De moto eu ia. Sentia o vento frio entrando nos braços da jaqueta. Eu precisava ir rápido. Quanto antes chegasse mais tempo teria para estudar e de qualquer forma não seria muito mais tempo do que eu tive para estudar para a prova do dia anterior. Entrei a cidade, virei na esquina que leva para o prédio da minha faculdade e que surpresa: metade do prédio com as luzes apagadas. Sem entender nada eu estacionei e parei para pensar.
Quando me dei conta do que poderia ser, eu queria me odiar. Ainda com luvas de motoqueiro, retirei o celular de meu bolso e confirmei minha intuição. A prova era numa sexta feira, mas não nesta, na outra. E já havia me enganado com datas de provas antes. Aquilo não era novidade pra mim.
Por incrível que pareça eu não me enfureci. Eu suspirei fundo, guardei meu celular e voltei a dirigir o caminho de volta para casa. Foi então que eu percebi. Eu estava contente. Aquilo nunca mais iria acontecer. Depois de tantos anos, aquela seria a ultima vez em que eu passaria por isso. Definitivamente seria a ultima. Afinal, eu não faria mais provas depois daquela. Aquela, definitivamente mesmo, seria a ultima. E então eu percebi que o dia não era mais cinza, ou pastel. Na verdade era noite e a noite sempre é negra. A alegria estava voltando. Eu realmente me senti bem por lembrar que estaria livre dessa provação que é fazer matérias dependentes numa faculdade.

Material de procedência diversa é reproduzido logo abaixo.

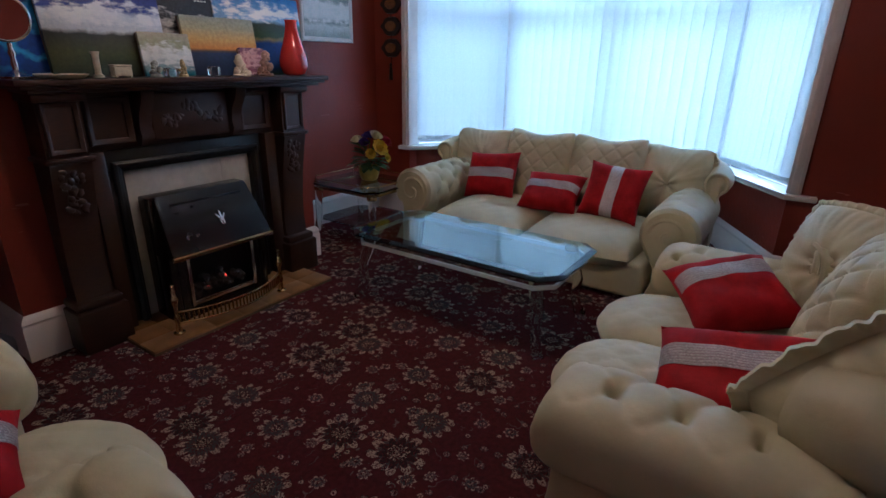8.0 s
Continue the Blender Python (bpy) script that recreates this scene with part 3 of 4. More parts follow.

Eu ainda sentia pela minha gata. Sentia muito. Mas aquela tristeza. Ah, aquela tristeza era uma tristeza clandestina. Ela estava ali só de passagem e sem permissão. Ela não duraria muito. Eu já podia ver novamente o mundo brilhar e se abrir diante de mim. Dividido entre o pesar de perder um bichinho querido e a satisfação de me livrar de um encosto de anos, a tristeza pesava bastante. Mas eu sabia que tudo aquilo, desde segunda feira, era apenas uma tristeza clandestina.